Supplied data:

● ● ● ● ●

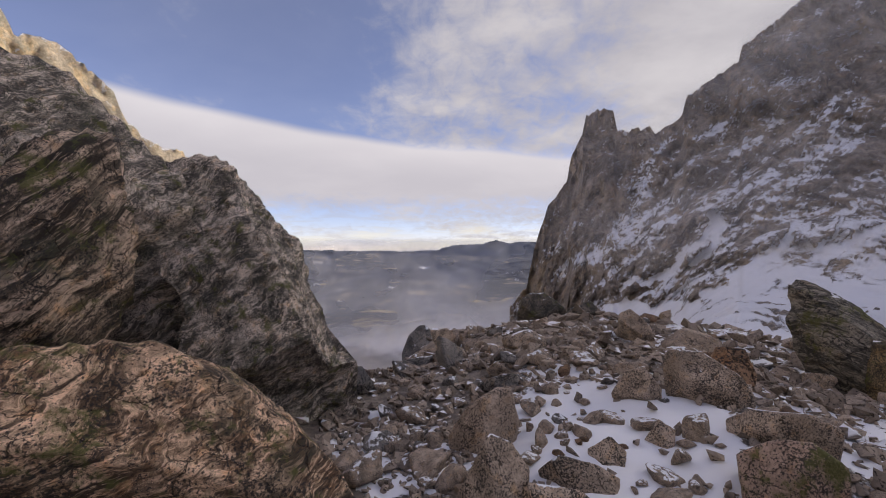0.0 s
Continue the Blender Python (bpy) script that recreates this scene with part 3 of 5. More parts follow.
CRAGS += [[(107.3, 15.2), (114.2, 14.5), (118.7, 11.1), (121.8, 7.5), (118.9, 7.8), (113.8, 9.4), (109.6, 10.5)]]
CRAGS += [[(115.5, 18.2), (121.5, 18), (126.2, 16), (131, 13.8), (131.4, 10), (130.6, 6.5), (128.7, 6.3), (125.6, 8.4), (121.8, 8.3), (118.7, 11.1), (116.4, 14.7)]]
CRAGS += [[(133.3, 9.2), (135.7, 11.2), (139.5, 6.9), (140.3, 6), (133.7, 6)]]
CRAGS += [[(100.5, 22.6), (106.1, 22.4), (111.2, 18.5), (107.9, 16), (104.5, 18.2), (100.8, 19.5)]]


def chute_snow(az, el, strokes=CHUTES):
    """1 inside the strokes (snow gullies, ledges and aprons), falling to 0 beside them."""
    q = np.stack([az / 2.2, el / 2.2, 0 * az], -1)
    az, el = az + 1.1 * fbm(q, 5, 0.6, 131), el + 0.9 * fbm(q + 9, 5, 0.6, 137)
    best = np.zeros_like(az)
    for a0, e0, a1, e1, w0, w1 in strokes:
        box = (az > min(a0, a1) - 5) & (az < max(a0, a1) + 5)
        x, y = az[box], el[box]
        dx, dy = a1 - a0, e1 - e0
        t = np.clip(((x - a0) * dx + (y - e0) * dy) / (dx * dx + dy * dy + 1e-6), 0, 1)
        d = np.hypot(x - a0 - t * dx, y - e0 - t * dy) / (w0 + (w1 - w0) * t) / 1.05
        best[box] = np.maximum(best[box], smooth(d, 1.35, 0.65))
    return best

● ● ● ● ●

Return all of the data exactly as written, and drop the pictures.

0.0 s
Continue the Blender Python (bpy) script that recreates this scene with part 3 of 5. More parts follow.
CRAGS += [[(107.3, 15.2), (114.2, 14.5), (118.7, 11.1), (121.8, 7.5), (118.9, 7.8), (113.8, 9.4), (109.6, 10.5)]]
CRAGS += [[(115.5, 18.2), (121.5, 18), (126.2, 16), (131, 13.8), (131.4, 10), (130.6, 6.5), (128.7, 6.3), (125.6, 8.4), (121.8, 8.3), (118.7, 11.1), (116.4, 14.7)]]
CRAGS += [[(133.3, 9.2), (135.7, 11.2), (139.5, 6.9), (140.3, 6), (133.7, 6)]]
CRAGS += [[(100.5, 22.6), (106.1, 22.4), (111.2, 18.5), (107.9, 16), (104.5, 18.2), (100.8, 19.5)]]


def chute_snow(az, el, strokes=CHUTES):
    """1 inside the strokes (snow gullies, ledges and aprons), falling to 0 beside them."""
    q = np.stack([az / 2.2, el / 2.2, 0 * az], -1)
    az, el = az + 1.1 * fbm(q, 5, 0.6, 131), el + 0.9 * fbm(q + 9, 5, 0.6, 137)
    best = np.zeros_like(az)
    for a0, e0, a1, e1, w0, w1 in strokes:
        box = (az > min(a0, a1) - 5) & (az < max(a0, a1) + 5)
        x, y = az[box], el[box]
        dx, dy = a1 - a0, e1 - e0
        t = np.clip(((x - a0) * dx + (y - e0) * dy) / (dx * dx + dy * dy + 1e-6), 0, 1)
        d = np.hypot(x - a0 - t * dx, y - e0 - t * dy) / (w0 + (w1 - w0) * t) / 1.05
        best[box] = np.maximum(best[box], smooth(d, 1.35, 0.65))
    return best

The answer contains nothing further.